Work to do >>
Faithfully return all lines, omitting every embedded picture.

Provided material >>

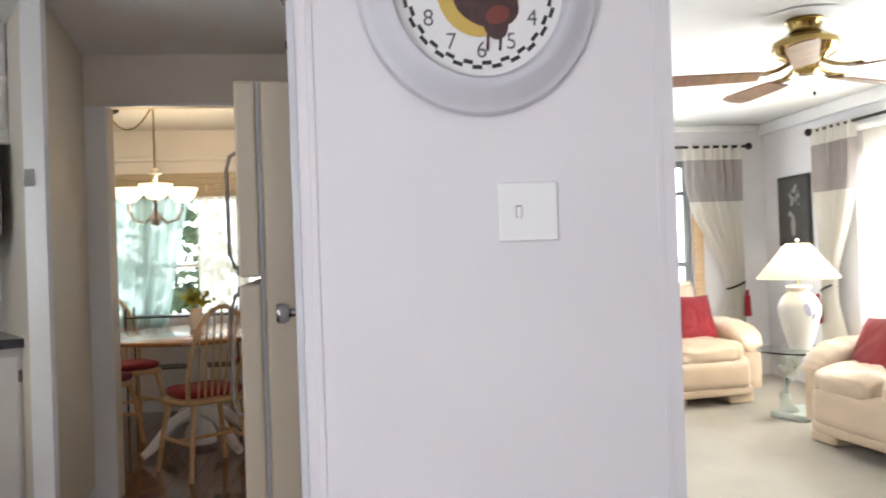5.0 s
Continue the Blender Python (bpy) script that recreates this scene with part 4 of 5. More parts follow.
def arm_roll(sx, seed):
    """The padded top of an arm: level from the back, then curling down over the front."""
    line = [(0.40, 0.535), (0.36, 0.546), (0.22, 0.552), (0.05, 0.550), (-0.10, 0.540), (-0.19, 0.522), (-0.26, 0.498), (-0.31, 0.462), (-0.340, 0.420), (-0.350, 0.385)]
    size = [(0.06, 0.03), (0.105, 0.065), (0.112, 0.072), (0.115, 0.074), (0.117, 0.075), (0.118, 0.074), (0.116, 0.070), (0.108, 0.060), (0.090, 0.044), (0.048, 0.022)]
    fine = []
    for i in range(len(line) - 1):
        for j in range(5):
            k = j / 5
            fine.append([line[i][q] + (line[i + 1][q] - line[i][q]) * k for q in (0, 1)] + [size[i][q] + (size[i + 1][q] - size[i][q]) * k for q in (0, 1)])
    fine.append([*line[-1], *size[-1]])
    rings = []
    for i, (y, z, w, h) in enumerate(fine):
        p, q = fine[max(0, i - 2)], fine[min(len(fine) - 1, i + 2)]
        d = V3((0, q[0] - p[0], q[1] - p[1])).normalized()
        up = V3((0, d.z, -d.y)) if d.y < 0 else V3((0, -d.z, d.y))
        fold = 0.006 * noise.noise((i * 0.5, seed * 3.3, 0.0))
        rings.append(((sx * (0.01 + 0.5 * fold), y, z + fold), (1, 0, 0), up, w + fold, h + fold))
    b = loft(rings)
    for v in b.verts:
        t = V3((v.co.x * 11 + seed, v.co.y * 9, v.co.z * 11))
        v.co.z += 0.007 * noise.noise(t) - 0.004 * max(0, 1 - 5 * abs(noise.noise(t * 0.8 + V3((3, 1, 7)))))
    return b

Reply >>
5.0 s
Continue the Blender Python (bpy) script that recreates this scene with part 4 of 5. More parts follow.
def arm_roll(sx, seed):
    """The padded top of an arm: level from the back, then curling down over the front."""
    line = [(0.40, 0.535), (0.36, 0.546), (0.22, 0.552), (0.05, 0.550), (-0.10, 0.540), (-0.19, 0.522), (-0.26, 0.498), (-0.31, 0.462), (-0.340, 0.420), (-0.350, 0.385)]
    size = [(0.06, 0.03), (0.105, 0.065), (0.112, 0.072), (0.115, 0.074), (0.117, 0.075), (0.118, 0.074), (0.116, 0.070), (0.108, 0.060), (0.090, 0.044), (0.048, 0.022)]
    fine = []
    for i in range(len(line) - 1):
        for j in range(5):
            k = j / 5
            fine.append([line[i][q] + (line[i + 1][q] - line[i][q]) * k for q in (0, 1)] + [size[i][q] + (size[i + 1][q] - size[i][q]) * k for q in (0, 1)])
    fine.append([*line[-1], *size[-1]])
    rings = []
    for i, (y, z, w, h) in enumerate(fine):
        p, q = fine[max(0, i - 2)], fine[min(len(fine) - 1, i + 2)]
        d = V3((0, q[0] - p[0], q[1] - p[1])).normalized()
        up = V3((0, d.z, -d.y)) if d.y < 0 else V3((0, -d.z, d.y))
        fold = 0.006 * noise.noise((i * 0.5, seed * 3.3, 0.0))
        rings.append(((sx * (0.01 + 0.5 * fold), y, z + fold), (1, 0, 0), up, w + fold, h + fold))
    b = loft(rings)
    for v in b.verts:
        t = V3((v.co.x * 11 + seed, v.co.y * 9, v.co.z * 11))
        v.co.z += 0.007 * noise.noise(t) - 0.004 * max(0, 1 - 5 * abs(noise.noise(t * 0.8 + V3((3, 1, 7)))))
    return b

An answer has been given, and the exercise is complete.